Exercise brief »
Using the material below, print the line that contains "return Matrix.LocRotScale((x, y, z), Euler([radians(a)", the line that contains "for path, value", and every line in between, exactly and nothing else.

Stored data »
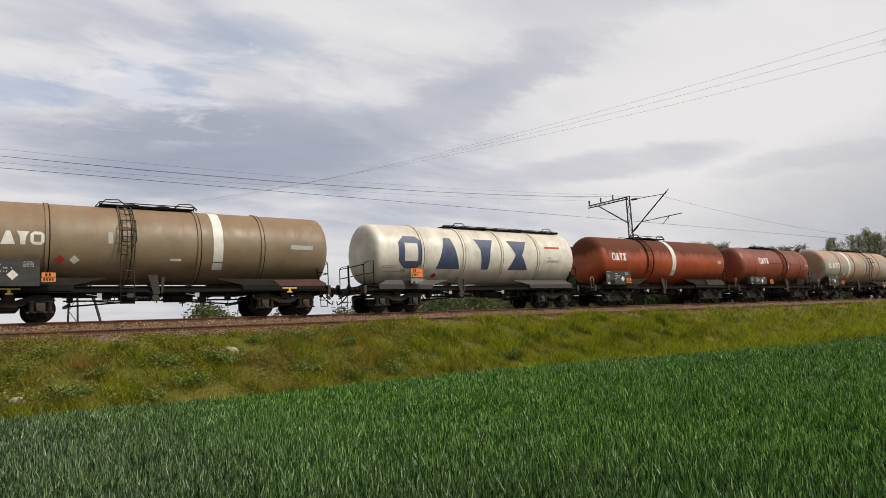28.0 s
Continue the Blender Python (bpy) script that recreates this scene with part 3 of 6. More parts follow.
def strip(bm, rows, lift=0.006):
    """A thin curved sheet from rows of (arc, left, right)."""
    rings = [(bm.verts.new(on_tank(a, s, lift=lift)), bm.verts.new(on_tank(b, s, lift=lift))) for s, a, b in rows]
    for (a, b), (c, d) in zip(rings, rings[1:]):
        bm.faces.new((a, b, d, c)).smooth = True


def fine_rows(rows, step=0.12):
    out = []
    for (s, a, b), (s2, a2, b2) in zip(rows, rows[1:]):
        n = max(1, int(abs(s2 - s) / step))
        out += [(s + (s2 - s) * i / n, a + (a2 - a) * i / n, b + (b2 - b) * i / n) for i in range(n)]
    return out + [rows[-1]]


def mark_ring(bm, x, s, w, h):
    c, t = 0.26 * w, 0.24 * w
    strip(bm, fine_rows([(s + c, x, x + t), (s + h - c, x, x + t)]))
    strip(bm, fine_rows([(s + c, x + w - t, x + w), (s + h - c, x + w - t, x + w)]))
    for a, b, d in ((s, s + c, 1), (s + h, s + h - c, -1)):
        strip(bm, fine_rows([(a, x + c, x + w - c), (a + d * (c - 0.02) * 0.75, x + 0.25 * c, x + w - 0.25 * c), (b, x, x + w)]))


def mark_wedge(bm, x, s, w, h):
    strip(bm, fine_rows([(s, x, x + w), (s + h, x + 0.36 * w, x + 0.64 * w)]))


def mark_bar(bm, x, s, w, h):
    strip(bm, fine_rows([(s, x + 0.34 * w, x + 0.66 * w), (s + 0.62 * h, x + 0.27 * w, x + 0.73 * w), (s + h, x + 0.06 * w, x + 0.94 * w)]))


def mark_glass(bm, x, s, w, h):
    strip(bm, fine_rows([(s, x, x + w), (s + h / 2, x + 0.34 * w, x + 0.66 * w), (s + h, x, x + w)]))


MARKS = (mark_ring, mark_wedge, mark_bar, mark_glass)


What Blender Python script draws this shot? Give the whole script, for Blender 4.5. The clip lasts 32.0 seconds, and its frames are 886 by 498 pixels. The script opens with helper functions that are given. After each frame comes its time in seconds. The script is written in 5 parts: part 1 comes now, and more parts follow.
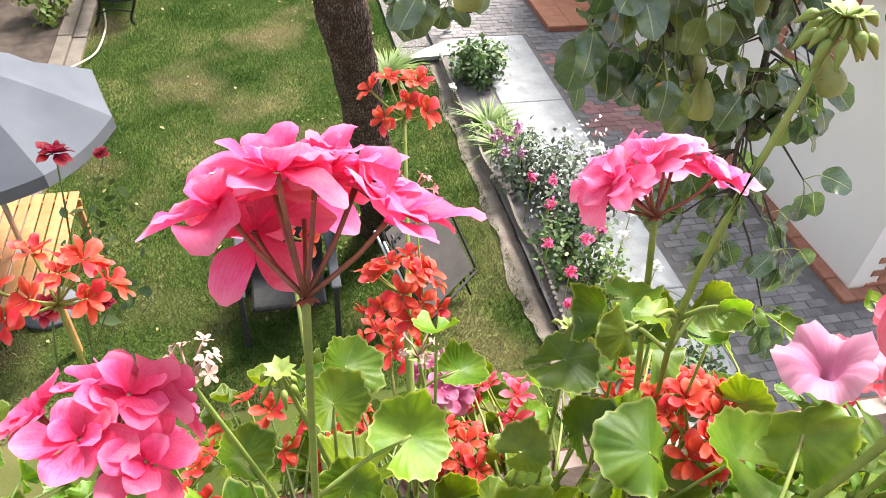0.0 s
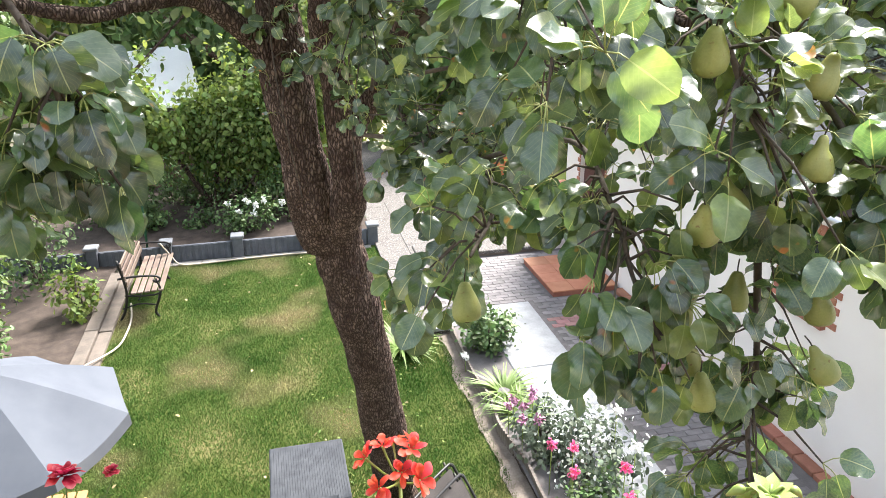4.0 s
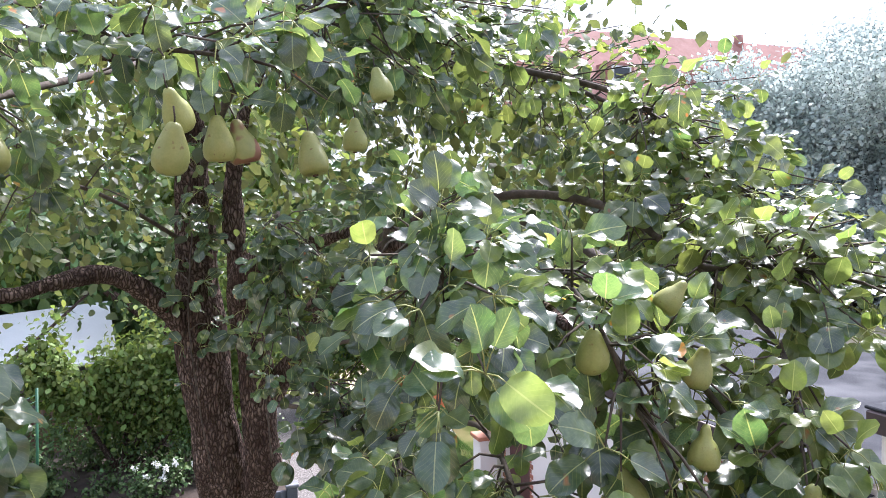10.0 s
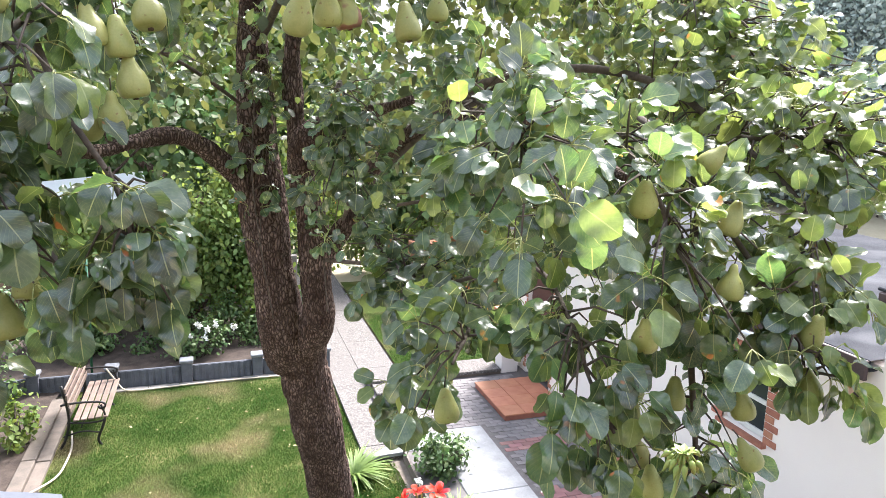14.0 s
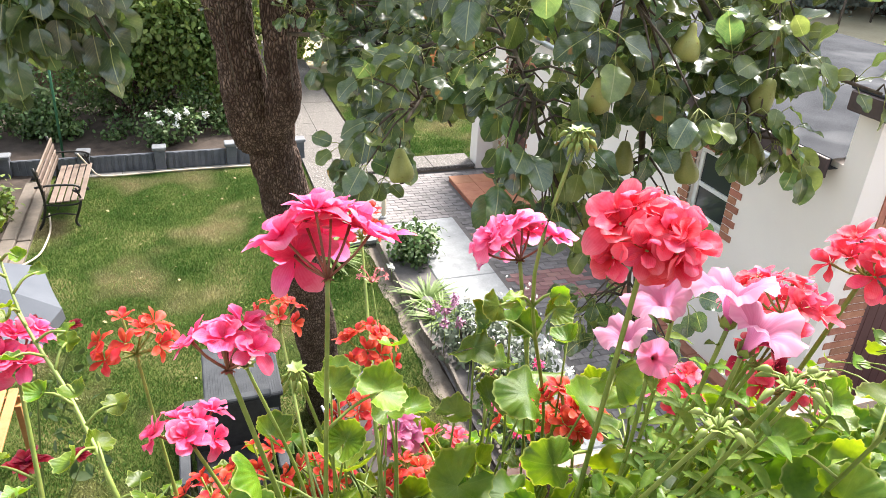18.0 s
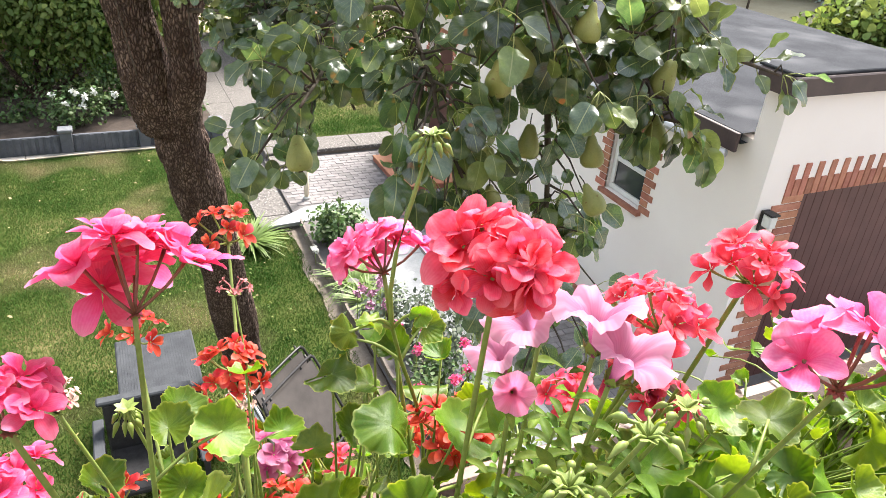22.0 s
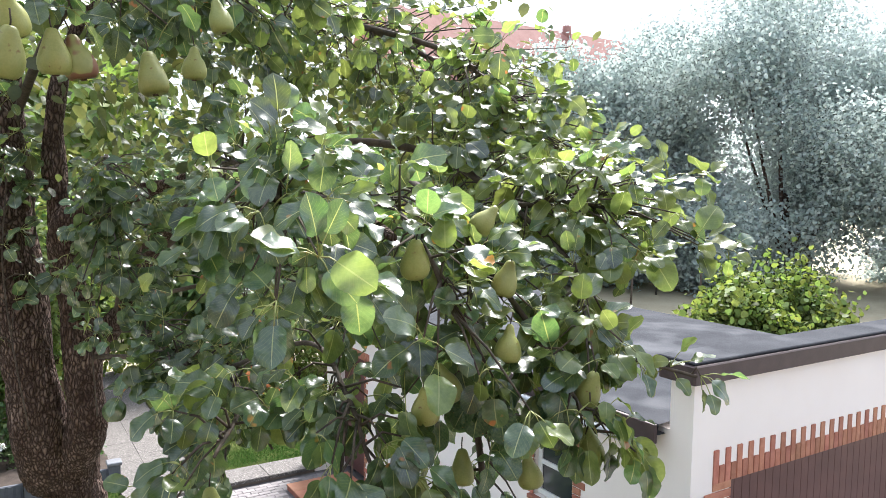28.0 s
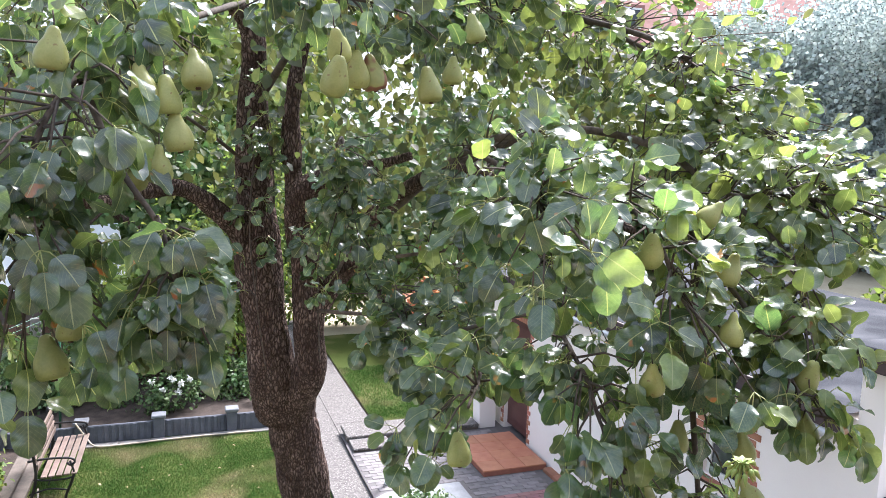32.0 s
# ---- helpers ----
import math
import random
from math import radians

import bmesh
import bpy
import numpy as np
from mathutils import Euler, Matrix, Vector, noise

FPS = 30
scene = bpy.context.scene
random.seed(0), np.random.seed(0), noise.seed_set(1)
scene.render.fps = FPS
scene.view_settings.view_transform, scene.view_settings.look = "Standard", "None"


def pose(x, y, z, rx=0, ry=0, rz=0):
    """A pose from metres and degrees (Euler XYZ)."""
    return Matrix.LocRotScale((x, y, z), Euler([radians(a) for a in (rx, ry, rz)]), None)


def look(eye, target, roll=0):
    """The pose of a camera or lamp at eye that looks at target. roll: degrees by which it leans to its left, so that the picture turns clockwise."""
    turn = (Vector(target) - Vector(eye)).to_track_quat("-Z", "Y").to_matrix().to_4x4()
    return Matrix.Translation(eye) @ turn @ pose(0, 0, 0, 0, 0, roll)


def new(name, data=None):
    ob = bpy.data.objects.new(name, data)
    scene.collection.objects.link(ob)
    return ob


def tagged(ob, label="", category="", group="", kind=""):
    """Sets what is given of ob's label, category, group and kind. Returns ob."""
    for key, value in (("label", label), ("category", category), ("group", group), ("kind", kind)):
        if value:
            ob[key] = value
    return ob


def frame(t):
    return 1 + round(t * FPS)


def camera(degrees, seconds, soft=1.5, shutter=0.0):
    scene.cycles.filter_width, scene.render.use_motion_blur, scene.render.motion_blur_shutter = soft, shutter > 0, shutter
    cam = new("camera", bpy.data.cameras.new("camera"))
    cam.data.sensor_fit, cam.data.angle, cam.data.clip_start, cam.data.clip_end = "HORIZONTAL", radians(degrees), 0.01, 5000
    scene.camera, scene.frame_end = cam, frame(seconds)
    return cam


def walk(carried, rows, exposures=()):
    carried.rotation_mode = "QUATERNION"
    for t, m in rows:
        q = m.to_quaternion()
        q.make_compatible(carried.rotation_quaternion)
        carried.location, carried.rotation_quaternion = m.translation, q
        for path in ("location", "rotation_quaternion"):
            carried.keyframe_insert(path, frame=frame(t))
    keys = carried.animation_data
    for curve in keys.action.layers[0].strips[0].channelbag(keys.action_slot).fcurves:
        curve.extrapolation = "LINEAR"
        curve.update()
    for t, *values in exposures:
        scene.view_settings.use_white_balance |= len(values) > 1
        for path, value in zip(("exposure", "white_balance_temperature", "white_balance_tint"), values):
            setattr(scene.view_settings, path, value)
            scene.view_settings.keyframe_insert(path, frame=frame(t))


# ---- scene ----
cam = camera(62.6, 32.0, 0.65)
PATH = [
    (0, (0.413, 0.417, 4.878), (0.807, 1.845, 3.534), 4.4),
    (0.5, (0.425, 0.414, 4.89), (0.852, 1.91, 3.633), 4.1),
    (1, (0.433, 0.414, 4.899), (0.881, 1.95, 3.699), 3.7),
    (1.5, (0.441, 0.418, 4.911), (0.88, 2.038, 3.824), 1.5),
    (2, (0.441, 0.419, 4.929), (0.887, 2.102, 3.945), 0.9),
    (2.5, (0.44, 0.422, 4.94), (0.894, 2.134, 4.011), 0.8),
    (3, (0.439, 0.423, 4.95), (0.904, 2.155, 4.064), 0.8),
    (3.5, (0.44, 0.434, 4.961), (0.867, 2.205, 4.134), -0.1),
    (4, (0.441, 0.436, 4.984), (0.863, 2.243, 4.237), -0.5),
    (4.5, (0.442, 0.448, 5.0), (0.825, 2.309, 4.375), -2.0),
    (6.5, (0.462, 0.48, 5.044), (0.852, 2.399, 4.634), -1.7),
    (7, (0.463, 0.461, 5.05), (0.893, 2.376, 4.666), -1.8),
    (7.5, (0.472, 0.448, 5.055), (0.939, 2.359, 4.691), -1.7),
    (8, (0.47, 0.441, 5.061), (0.957, 2.35, 4.719), -2.0),
    (8.5, (0.47, 0.434, 5.063), (0.973, 2.345, 4.751), -2.1),
    (9, (0.476, 0.425, 5.073), (1.04, 2.33, 4.847), -1.3),
    (9.5, (0.48, 0.415, 5.086), (1.093, 2.313, 4.939), -1.0),
    (10, (0.486, 0.405, 5.091), (1.142, 2.291, 4.992), -0.7),
    (10.5, (0.491, 0.406, 5.096), (1.168, 2.286, 5.032), -0.7),
    (11, (0.476, 0.398, 5.098), (1.146, 2.281, 5.036), -0.8),
    (11.5, (0.459, 0.397, 5.093), (1.095, 2.292, 5.02), -1.5),
    (12, (0.424, 0.373, 5.087), (1.03, 2.273, 4.929), -1.1),
    (12.5, (0.373, 0.33, 5.075), (0.965, 2.226, 4.838), -1.2),
    (13, (0.33, 0.282, 5.073), (0.904, 2.175, 4.779), -0.3),
    (13.5, (0.292, 0.231, 5.057), (0.85, 2.113, 4.672), 0.8),
    (14, (0.278, 0.18, 5.051), (0.864, 2.046, 4.634), 0.9),
    (14.5, (0.262, 0.136, 5.048), (0.839, 1.993, 4.578), 1.0),
    (15, (0.259, 0.109, 5.041), (0.847, 1.944, 4.507), 1.0),
    (17.5, (0.314, 0.116, 4.96), (0.873, 1.814, 4.063), 2.7),
    (18, (0.327, 0.115, 4.957), (0.928, 1.783, 4.031), 3.2),
    (18.5, (0.362, 0.122, 4.95), (1.024, 1.753, 4.002), 2.5),
    (19, (0.402, 0.13, 4.938), (1.133, 1.708, 3.949), 2.3),
    (19.5, (0.414, 0.147, 4.927), (1.139, 1.693, 3.886), 2.5),
    (20, (0.428, 0.153, 4.924), (1.175, 1.662, 3.845), 2.8),
    (20.5, (0.439, 0.157, 4.922), (1.202, 1.643, 3.821), 3.8),
    (21, (0.443, 0.16, 4.929), (1.224, 1.638, 3.831), 5.3),
    (21.5, (0.429, 0.164, 4.945), (1.205, 1.689, 3.909), 5.6),
    (22, (0.422, 0.169, 4.955), (1.192, 1.74, 3.985), 4.6),
    (22.5, (0.423, 0.174, 4.96), (1.182, 1.769, 4.022), 3.9),
    (23, (0.423, 0.18, 4.962), (1.181, 1.791, 4.052), 3.2),
    (23.5, (0.424, 0.187, 4.958), (1.155, 1.813, 4.051), 2.2),
    (24, (0.425, 0.199, 4.955), (1.167, 1.854, 4.112), 2.3),
    (24.5, (0.426, 0.213, 4.954), (1.211, 1.902, 4.226), 2.0),
    (25, (0.424, 0.227, 4.948), (1.245, 1.958, 4.372), 1.1),
    (25.5, (0.425, 0.238, 4.943), (1.269, 1.977, 4.43), 1.0),
    (26, (0.424, 0.243, 4.946), (1.34, 1.968, 4.514), 1.2),
    (26.5, (0.423, 0.245, 4.956), (1.391, 1.965, 4.631), 0.9),
    (28.5, (0.426, 0.249, 4.983), (1.493, 1.934, 4.844), 1.0),
    (29, (0.422, 0.253, 4.995), (1.486, 1.942, 4.873), 1.4),
    (29.5, (0.394, 0.241, 5.009), (1.426, 1.95, 4.882), 2.1),
    (30, (0.347, 0.213, 5.024), (1.328, 1.952, 4.905), 2.2),
    (30.5, (0.3, 0.19, 5.029), (1.205, 1.966, 4.858), 2.7),
    (31, (0.251, 0.159, 5.039), (1.068, 1.975, 4.846), 2.2),
    (31.5, (0.198, 0.132, 5.042), (0.932, 1.979, 4.816), 2.1),
    (32, (0.135, 0.119, 5.051), (0.798, 1.986, 4.784), 1.7),
]
walk(cam, [(t, look(eye, target, roll)) for t, eye, target, roll in PATH], [(0, 1.55, 6500, 10), (1, 1.65, 6500, 10), (2, 1.7, 6500, 10), (4, 1.9, 6300, 10), (7, 2.1, 5950, 22), (9, 2.15, 5950, 24), (10, 1.55, 5800, 19), (12, 1.45, 5750, 19), (13, 1.75, 5850, 18), (14, 1.95, 6100, 14), (15, 2.0, 6300, 10), (18, 1.65, 6500, 10), (20, 1.6, 6500, 10), (24, 1.7, 6500, 10), (26, 1.95, 6300, 10), (29, 1.15, 6000, 11), (30, 0.95, 5950, 11), (31, 1.1, 5900, 13), (32, 1.65, 5850, 16)])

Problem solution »
    return Matrix.LocRotScale((x, y, z), Euler([radians(a) for a in (rx, ry, rz)]), None)


def look(eye, target, roll=0):
    """The pose of a camera or lamp at eye that looks at target. roll: degrees by which it leans to its left, so that the picture turns clockwise."""
    turn = (Vector(target) - Vector(eye)).to_track_quat("-Z", "Y").to_matrix().to_4x4()
    return Matrix.Translation(eye) @ turn @ pose(0, 0, 0, 0, 0, roll)


def new(name, data=None):
    ob = bpy.data.objects.new(name, data)
    scene.collection.objects.link(ob)
    return ob


def tagged(ob, label="", category="", group="", kind=""):
    """Sets what is given of ob's label, category, group and kind. Returns ob."""
    for key, value in (("label", label), ("category", category), ("group", group), ("kind", kind)):
        if value:
            ob[key] = value
    return ob


def frame(t):
    return 1 + round(t * FPS)


def camera(degrees, seconds, soft=1.5, shutter=0.0):
    scene.cycles.filter_width, scene.render.use_motion_blur, scene.render.motion_blur_shutter = soft, shutter > 0, shutter
    cam = new("camera", bpy.data.cameras.new("camera"))
    cam.data.sensor_fit, cam.data.angle, cam.data.clip_start, cam.data.clip_end = "HORIZONTAL", radians(degrees), 0.01, 5000
    scene.camera, scene.frame_end = cam, frame(seconds)
    return cam


def walk(carried, rows, exposures=()):
    carried.rotation_mode = "QUATERNION"
    for t, m in rows:
        q = m.to_quaternion()
        q.make_compatible(carried.rotation_quaternion)
        carried.location, carried.rotation_quaternion = m.translation, q
        for path in ("location", "rotation_quaternion"):
            carried.keyframe_insert(path, frame=frame(t))
    keys = carried.animation_data
    for curve in keys.action.layers[0].strips[0].channelbag(keys.action_slot).fcurves:
        curve.extrapolation = "LINEAR"
        curve.update()
    for t, *values in exposures:
        scene.view_settings.use_white_balance |= len(values) > 1
        for path, value in zip(("exposure", "white_balance_temperature", "white_balance_tint"), values):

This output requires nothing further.